Methods: This study adopts YOLOX—an advanced deep learning-based object detection algorithm—to automatically identify defects in PV modules from large-scale UAV aerial imagery. The model is specifically trained to detect five core defect types: Broken Glass, Diode Failure, Hot Spots, Obscured panels, and Potential-Induced Degradation (PID) Effect. By integrating baseline PV module databases, complex scene adaptation models, and morphology-differentiated recognition algorithms, YOLOX effectively captures both intrinsic fault mechanisms and context-specific distribution patterns. The model leverages its powerful feature extraction and high-precision localization capabilities to suppress common disturbances such as image noise, inter-module shadows, uneven illumination, and strong glare, ensuring reliable detection across diverse environments.
Results: Experimental evaluations confirm that YOLOX maintains high detection accuracy under challenging real-world conditions—including overcast skies, rainy weather, low-light nighttime scenarios, and large-scale PV arrays. The algorithm provides precise spatial coordinates of defects. Comparative tests demonstrate that YOLOX outperforms models like YOLOv5 and Faster R-CNN in both detection precision and inference speed, particularly in scenes with partial occlusion or reflective glare. Its ability to adapt to varying installation types further enhances its practical applicability.

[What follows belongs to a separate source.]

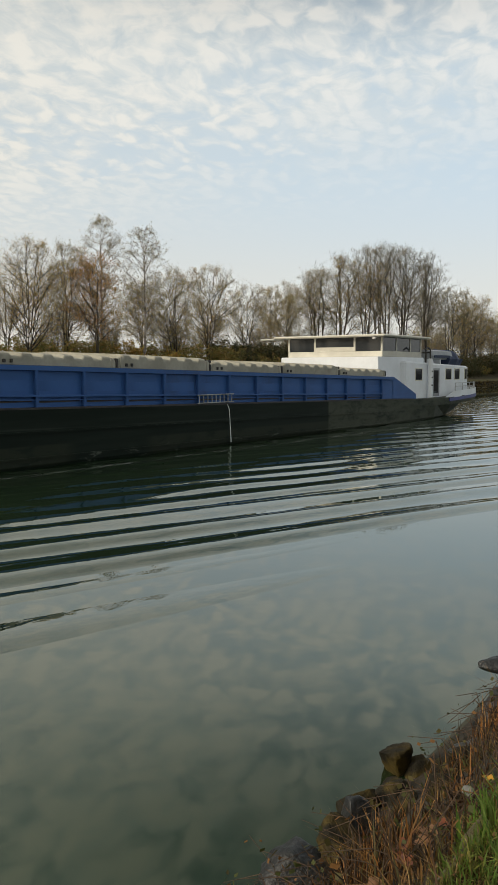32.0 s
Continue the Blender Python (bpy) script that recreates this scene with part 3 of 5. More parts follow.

Conclusions: The desgined approach significantly enhances the automation, precision, and intelligence of PV plant O&M by enabling rapid fault localization, dynamic repair prioritization, and accurate energy loss quantification. By providing structured outputs that link defect location and severity, YOLOX supports data-driven decision-making in routine operations and emergency inspections. This study confirms the feasibility, robustness, and practical applicability of YOLOX for real-world solar farm inspection, offering a scalable and efficient solution for next-generation intelligent photovoltaic management systems.